Le 14 octobre 2019, la Cour suprême espagnole condamne neuf d’entre eux, dont Oriol Junqueras, l’ex-vice-président de Puigdemont, à des peines allant de 9 à 13 ans de prison.
Dès l’annonce de la sentence, des milliers de militants catalans descendent de nouveau dans les rues, coupent des routes et des voies de chemin de fer et tentent de paralyser l’aéroport de Barcelone. Des affrontements entre manifestants et police secouent durant plusieurs nuits la Catalogne.
- Levée de l’immunité parlementaire
Parfois taxé par ses détracteurs de “fugitif” ou de “lâche”, Carles Puigdemont continue toutefois à occuper le terrain politique, notamment en tant que député au Parlement européen, où il est élu en 2019, avec son parti Ensemble pour la Catalogne (JxC).
Mais le Parlement européen vote la levée de l’immunité parlementaire de Carles Puigdemont en mars 2021, ouvrant la voie à la possibilité d’une extradition vers l’Espagne.
Toutefois, la décision du Parlement européen a fait l’objet d’un recours dont le jugement définitif sur le fond de la part de la justice de l’UE doit être prononcé “à une date ultérieure”. Selon l’interprétation de l’avocat de Carles Puigdemont, Gonzalo Boye, la décision du Parlement est donc “suspendue”.
- Grâce présidentielle pour les dirigeants indépendantistes
Les neuf indépendantistes incarcérés en 2019 sont graciés en juin 2021 par le gouvernement espagnol de Pedro Sánchez.
Carles Puigdemont n’a, en revanche, pas bénéficié de cette grâce, le gouvernement souhaitant toujours qu’il soit jugé en Espagne.

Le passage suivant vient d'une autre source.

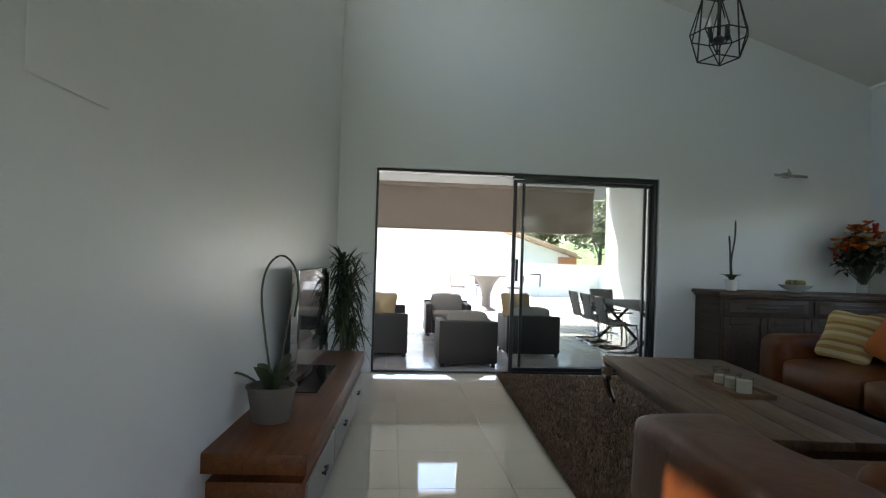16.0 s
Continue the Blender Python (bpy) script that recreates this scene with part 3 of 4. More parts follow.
# cake stand, dome and cake
CAKEAT = (-0.672, 2.785)
stand = thing("cake_stand", (*CAKEAT, 0.768), "dark turned wooden pedestal cake stand", "cake stand")
part("base", lathe([(0.088, 0), (0.092, 0.006), (0.086, 0.016), (0.074, 0.022), (0.066, 0.034), (0.044, 0.05), (0.031, 0.064), (0.042, 0.07), (0.042, 0.078), (0.034, 0.086), (0.038, 0.1), (0.06, 0.108)], 32), DARKWOOD, stand)
part("plate", lathe([(0.05, 0.1085), (0.14, 0.111), (0.178, 0.112), (0.187, 0.118), (0.184, 0.128), (0.176, 0.134), (0.168, 0.13), (0.05, 0.128)], 48), DARKWOOD, stand)
cake = thing("cake", (*CAKEAT, 0.898), "round golden cake with dark topping", "cake")
bm = lathe([(0.092, 0), (0.096, 0.01), (0.095, 0.045), (0.088, 0.056), (0.0, 0.058)], 40)
for v in bm.verts:
    v.co += 0.003 * noise.noise_vector(v.co * 40)
part("sponge", bm, CAKE, cake)
bm = None
for k in range(26):
    a, r = random.uniform(0, 6.28), random.uniform(0.02, 0.084)
    q = turned(pad(-0.012, 0.012, -0.007, 0.007, -0.005, 0.006, 0.004, cuts=1), Matrix.Translation((r * math.cos(a), r * math.sin(a), 0.061)) @ pose(0, 0, 0, 0, 0, random.uniform(0, 360)))
    bm = join(bm, q) if bm else q
tagged(part("topping", bm, ICING, cake, "dark crumbled topping"), kind="stuff")
dome = thing("glass_dome", (*CAKEAT, 0.899), "clear glass cake dome with a knob", "cake dome")
d = part("dome", lathe([(0.149, 0), (0.152, 0.004), (0.15, 0.012), (0.149, 0.06), (0.143, 0.082), (0.126, 0.096), (0.088, 0.105), (0.04, 0.109), (0.0, 0.11), (0.0, 0.106), (0.04, 0.105), (0.087, 0.101), (0.122, 0.092), (0.138, 0.079), (0.144, 0.058), (0.145, 0.0)], 48, False), CRYSTAL, dome)
d.visible_shadow = False
part("knob", lathe([(0.01, 0.109), (0.017, 0.116), (0.011, 0.123), (0.018, 0.13), (0.023, 0.14), (0.018, 0.15), (0.011, 0.154), (0.014, 0.16), (0.010, 0.168), (0.0, 0.171)], 20), KNOBGLASS, dome, "turned glass knob")
part("rim", lathe([(0.1495, 0), (0.1545, 0.0), (0.156, 0.004), (0.1545, 0.008), (0.1515, 0.008)], 48, False), CRYSTAL, dome)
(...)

Il reste poursuivi pour “sédition” et “détournements de fonds publics”.
À la suite de ce geste, le 15 septembre 2021, des négociations reprennent entre Madrid et les indépendantistes catalans tandis que ces derniers ont renforcé depuis quelques mois leur majorité au Parlement de la Catalogne lors d’élections régionales anticipées.
Le nouveau président régional de la Catalogne, Pere Aragones, un séparatiste de tendance plus modérée que Carles Puigdemont s’engage à réclamer l’organisation d’un référendum d’autodétermination auprès de Madrid, qui y reste farouchement opposé.